# SUPPLIED RECORDS
►

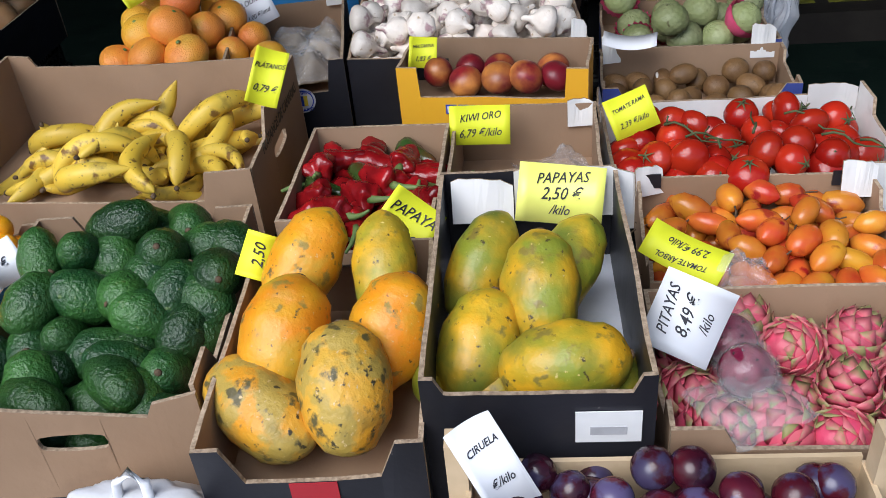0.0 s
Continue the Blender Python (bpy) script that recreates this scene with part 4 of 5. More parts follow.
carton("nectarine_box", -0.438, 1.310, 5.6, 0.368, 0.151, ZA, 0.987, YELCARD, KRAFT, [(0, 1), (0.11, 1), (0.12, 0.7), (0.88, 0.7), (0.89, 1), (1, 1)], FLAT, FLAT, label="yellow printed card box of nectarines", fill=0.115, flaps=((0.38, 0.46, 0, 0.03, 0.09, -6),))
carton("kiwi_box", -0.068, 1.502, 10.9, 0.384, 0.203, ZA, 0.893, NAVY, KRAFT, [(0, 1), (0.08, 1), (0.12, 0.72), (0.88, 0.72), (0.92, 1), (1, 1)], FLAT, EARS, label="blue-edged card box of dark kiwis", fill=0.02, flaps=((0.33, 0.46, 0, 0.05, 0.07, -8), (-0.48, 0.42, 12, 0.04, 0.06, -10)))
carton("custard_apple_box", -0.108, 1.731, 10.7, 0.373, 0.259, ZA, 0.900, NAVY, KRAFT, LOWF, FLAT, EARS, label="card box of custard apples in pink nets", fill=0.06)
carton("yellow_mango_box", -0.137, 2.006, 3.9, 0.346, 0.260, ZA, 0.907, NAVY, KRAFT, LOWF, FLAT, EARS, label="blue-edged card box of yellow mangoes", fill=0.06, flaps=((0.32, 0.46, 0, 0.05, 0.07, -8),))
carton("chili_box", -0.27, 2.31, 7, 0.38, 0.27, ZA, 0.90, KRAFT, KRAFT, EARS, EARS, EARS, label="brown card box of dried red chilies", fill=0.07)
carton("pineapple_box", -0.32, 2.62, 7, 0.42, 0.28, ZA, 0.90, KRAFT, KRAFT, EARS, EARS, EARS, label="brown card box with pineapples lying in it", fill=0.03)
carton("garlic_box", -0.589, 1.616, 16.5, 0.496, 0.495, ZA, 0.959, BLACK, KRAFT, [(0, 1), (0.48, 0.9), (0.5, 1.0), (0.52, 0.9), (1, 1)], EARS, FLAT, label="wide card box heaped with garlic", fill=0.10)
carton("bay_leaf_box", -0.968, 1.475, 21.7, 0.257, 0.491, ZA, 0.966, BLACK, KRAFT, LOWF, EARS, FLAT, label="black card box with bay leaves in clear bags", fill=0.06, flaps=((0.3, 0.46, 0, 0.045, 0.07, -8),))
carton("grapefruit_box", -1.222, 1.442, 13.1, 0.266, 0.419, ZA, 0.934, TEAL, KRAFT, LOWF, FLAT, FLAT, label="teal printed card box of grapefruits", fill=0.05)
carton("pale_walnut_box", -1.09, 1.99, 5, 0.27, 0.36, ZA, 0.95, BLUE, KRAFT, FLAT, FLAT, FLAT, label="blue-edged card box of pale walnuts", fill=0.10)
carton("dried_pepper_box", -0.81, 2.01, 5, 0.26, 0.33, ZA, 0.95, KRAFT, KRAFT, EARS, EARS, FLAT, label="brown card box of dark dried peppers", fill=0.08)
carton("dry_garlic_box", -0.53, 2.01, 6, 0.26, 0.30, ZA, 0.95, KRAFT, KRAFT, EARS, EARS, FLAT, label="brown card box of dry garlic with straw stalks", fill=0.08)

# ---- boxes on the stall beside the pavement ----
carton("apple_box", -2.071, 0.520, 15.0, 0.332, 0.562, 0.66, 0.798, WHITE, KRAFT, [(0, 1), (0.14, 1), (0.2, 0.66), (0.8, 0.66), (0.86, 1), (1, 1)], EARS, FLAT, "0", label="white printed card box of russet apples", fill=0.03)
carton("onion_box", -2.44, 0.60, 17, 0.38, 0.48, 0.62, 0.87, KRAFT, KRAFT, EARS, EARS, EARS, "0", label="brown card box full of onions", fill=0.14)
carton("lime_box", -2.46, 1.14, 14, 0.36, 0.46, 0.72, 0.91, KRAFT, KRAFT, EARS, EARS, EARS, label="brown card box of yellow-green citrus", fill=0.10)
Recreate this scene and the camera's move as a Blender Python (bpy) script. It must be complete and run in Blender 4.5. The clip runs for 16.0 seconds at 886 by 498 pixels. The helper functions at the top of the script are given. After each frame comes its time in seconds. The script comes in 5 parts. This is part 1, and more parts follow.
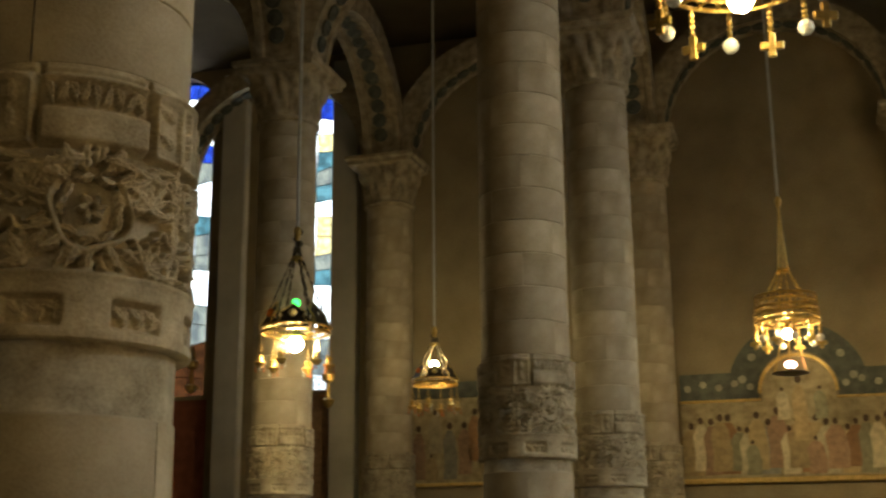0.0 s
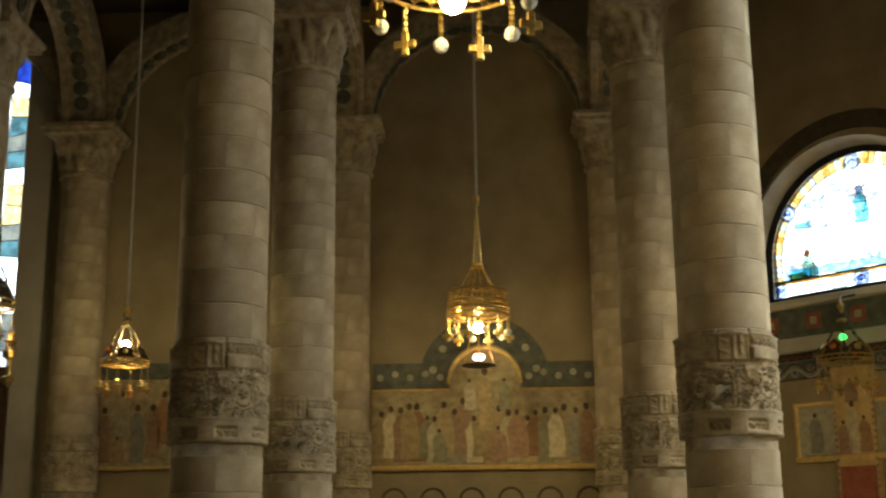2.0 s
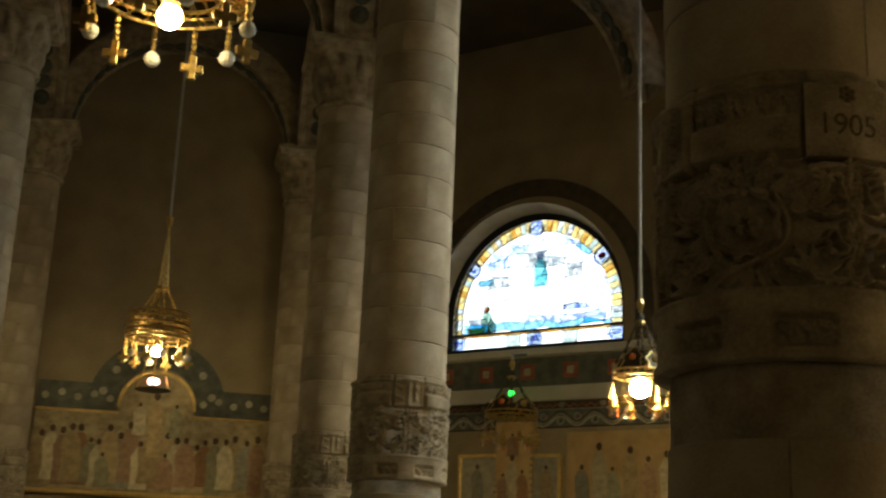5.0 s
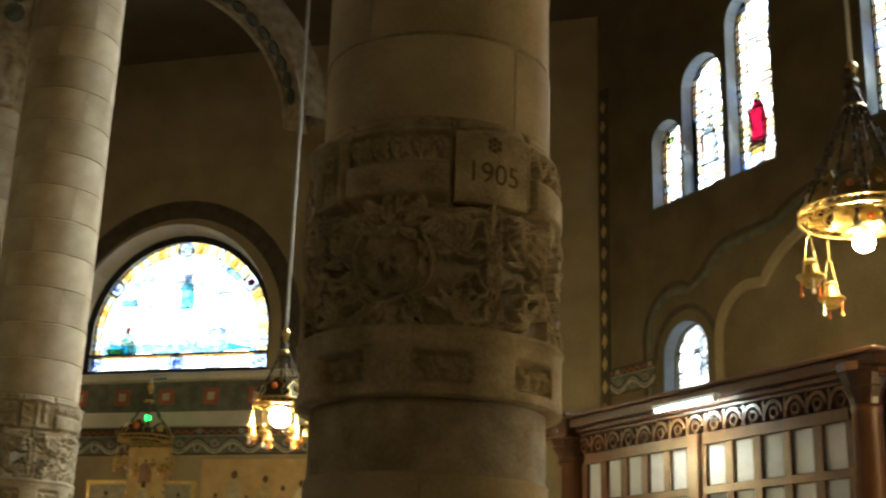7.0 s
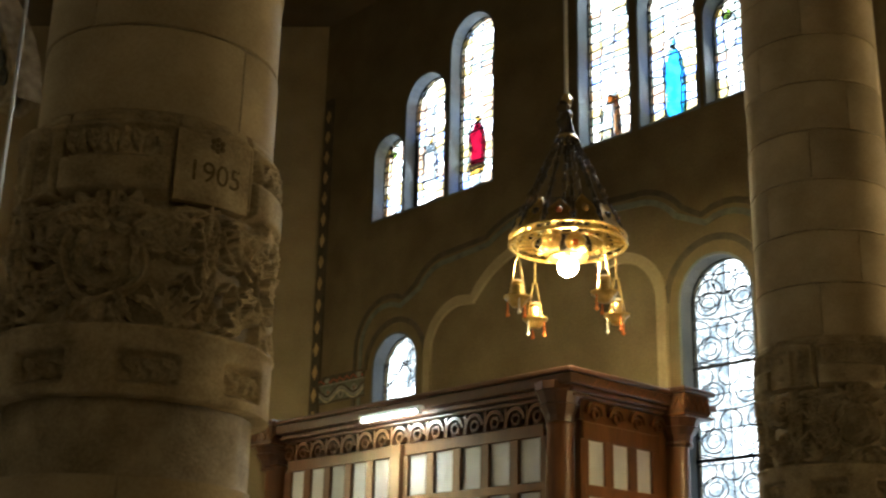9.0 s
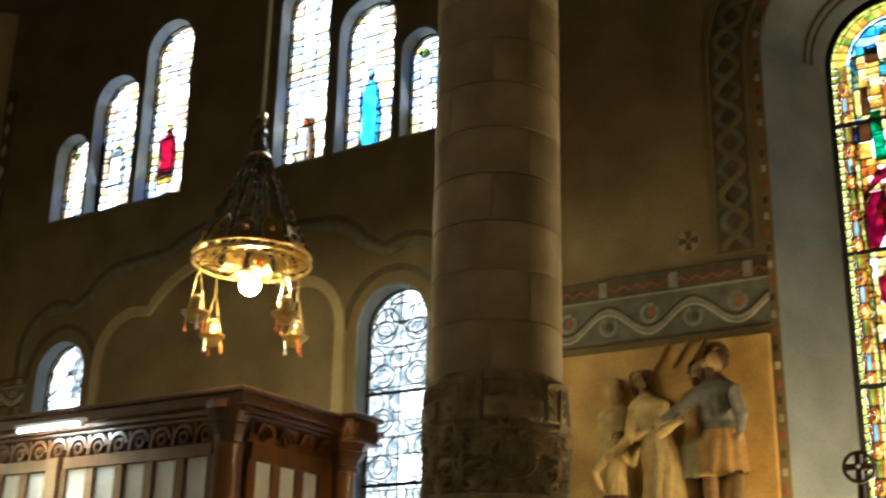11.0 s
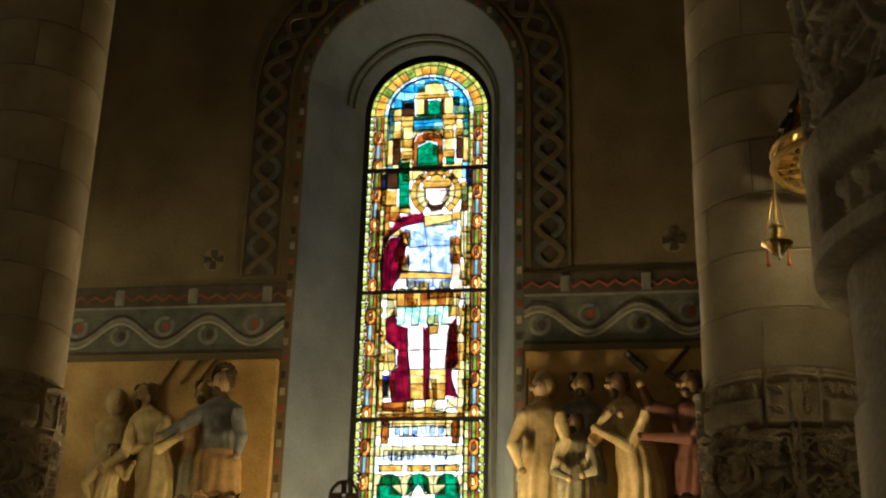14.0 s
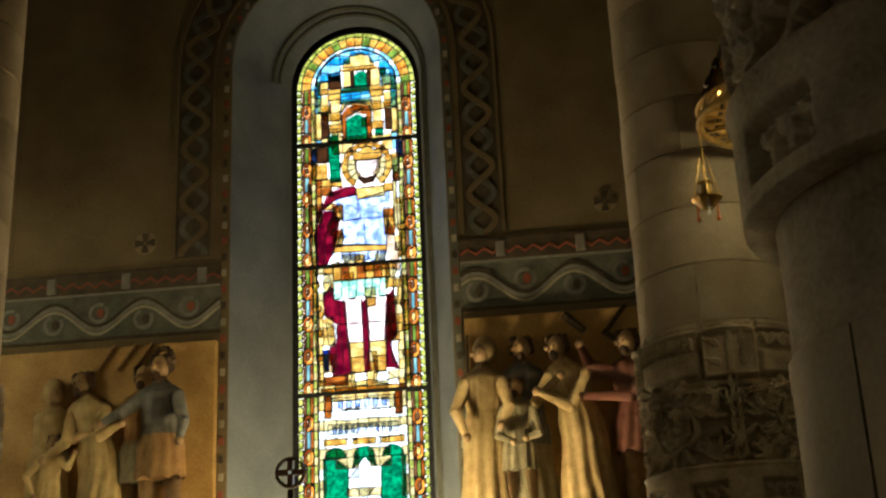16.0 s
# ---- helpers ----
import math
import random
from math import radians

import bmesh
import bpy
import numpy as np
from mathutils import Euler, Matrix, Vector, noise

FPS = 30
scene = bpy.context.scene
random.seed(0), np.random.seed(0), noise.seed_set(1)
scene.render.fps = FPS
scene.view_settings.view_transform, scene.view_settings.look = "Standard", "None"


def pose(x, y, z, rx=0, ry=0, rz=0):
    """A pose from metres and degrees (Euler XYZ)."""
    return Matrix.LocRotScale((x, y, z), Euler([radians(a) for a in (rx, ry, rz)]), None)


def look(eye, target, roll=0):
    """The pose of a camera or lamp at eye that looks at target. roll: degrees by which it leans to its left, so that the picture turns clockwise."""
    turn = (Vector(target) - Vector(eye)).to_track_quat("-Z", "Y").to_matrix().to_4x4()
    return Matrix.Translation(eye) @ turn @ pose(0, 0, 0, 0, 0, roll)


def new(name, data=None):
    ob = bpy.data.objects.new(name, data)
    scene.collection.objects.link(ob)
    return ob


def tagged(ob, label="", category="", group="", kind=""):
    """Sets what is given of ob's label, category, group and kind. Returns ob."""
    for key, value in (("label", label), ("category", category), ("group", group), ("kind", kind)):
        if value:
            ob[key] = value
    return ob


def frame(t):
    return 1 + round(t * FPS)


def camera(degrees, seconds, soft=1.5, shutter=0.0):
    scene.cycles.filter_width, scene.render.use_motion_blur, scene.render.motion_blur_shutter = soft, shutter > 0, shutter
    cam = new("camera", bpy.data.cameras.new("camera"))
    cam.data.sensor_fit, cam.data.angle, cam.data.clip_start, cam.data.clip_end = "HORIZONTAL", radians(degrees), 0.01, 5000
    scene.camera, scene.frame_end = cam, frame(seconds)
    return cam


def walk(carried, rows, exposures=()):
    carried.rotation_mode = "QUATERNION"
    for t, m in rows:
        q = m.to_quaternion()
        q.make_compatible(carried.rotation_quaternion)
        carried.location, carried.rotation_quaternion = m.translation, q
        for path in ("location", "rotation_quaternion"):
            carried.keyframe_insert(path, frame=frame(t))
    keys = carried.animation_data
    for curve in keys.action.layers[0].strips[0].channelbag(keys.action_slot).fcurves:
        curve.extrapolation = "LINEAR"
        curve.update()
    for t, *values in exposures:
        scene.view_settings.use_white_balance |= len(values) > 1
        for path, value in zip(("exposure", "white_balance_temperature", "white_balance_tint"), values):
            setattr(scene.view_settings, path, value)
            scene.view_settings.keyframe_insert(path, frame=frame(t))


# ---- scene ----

◄

In the records above, find the line containing "scene.view_settings.use_white_balance |= len(values)"; please retype it and every line after it through the last line, exactly and with nothing else.

# EXPECTED ANSWER
        scene.view_settings.use_white_balance |= len(values) > 1
        for path, value in zip(("exposure", "white_balance_temperature", "white_balance_tint"), values):
            setattr(scene.view_settings, path, value)
            scene.view_settings.keyframe_insert(path, frame=frame(t))


# ---- scene ----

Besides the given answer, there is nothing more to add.